Cite as: http://hdl.handle.net/21.11116/0000-0007-6DA4-6
Abstract
Bold claims about interdependent progress across motor and verbal developmental domains shape scientific and popular perceptions of child development. Some people for instance assume that children who walk early will also talk early, while others claim that late talking may be explained or accompanied by superior motor development. Only few and mostly old investigations of the relations between verbal and motor abilities in early childhood exist. The current study assesses correlations between verbal and motor milestones, obtained via parental report, and a set of specific abilities measured with standardized tests (M-ABC-2 for motor, three WPSSI-III subtests for verbal). It also takes family and care characteristics as potential developmental predictors into consideration. A group of 38 German-speaking 3-year-olds (36-47 months) was tested. The homogeneous and high SES allowed us to explore interrelations between verbal and motor development in a setting void of social or economic disadvantages. We found no gender differences for any of the investigated variables. Participants demonstrated motor and verbal abilities that were slightly above the expected average in five out of six subtests. The ages at onset of talking and walking were positively and moderately correlated (r=.391).
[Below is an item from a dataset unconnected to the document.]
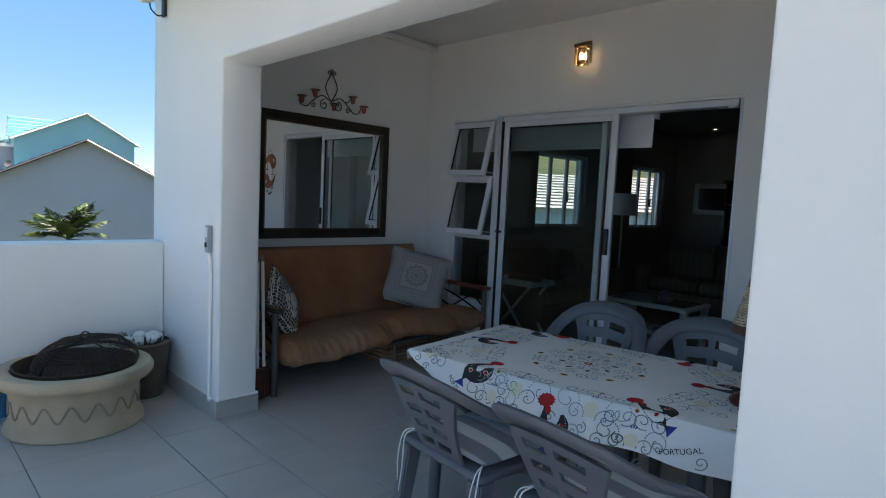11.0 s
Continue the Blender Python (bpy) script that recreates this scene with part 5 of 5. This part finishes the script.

Performance scores for the information subtest of the WPSSI-III, a measure of general knowledge, correlated with picture naming scores (r=.399), an indication of expressive vocabulary, and receptive vocabulary scores (r=.641). Earlier onset of talking also tended to be related to higher picture naming scores (r=-.421). No correlations between any of the three motor subtests manual dexterity, aiming and catching, and balance, or across verbal and motor subtest performance were found. Duration and amount of daycare, maternal employment, and high vs. very high family income did not selectively predict motor or verbal abilities. In conclusion, this study finds no correlational relations between motor and verbal abilities and also no associations between the three different types of motor abilities tested. It thus provides systematic evidence that - in the absence of social or health risks – three-year-olds verbal abilities do not depend on their motor performance or vice versa.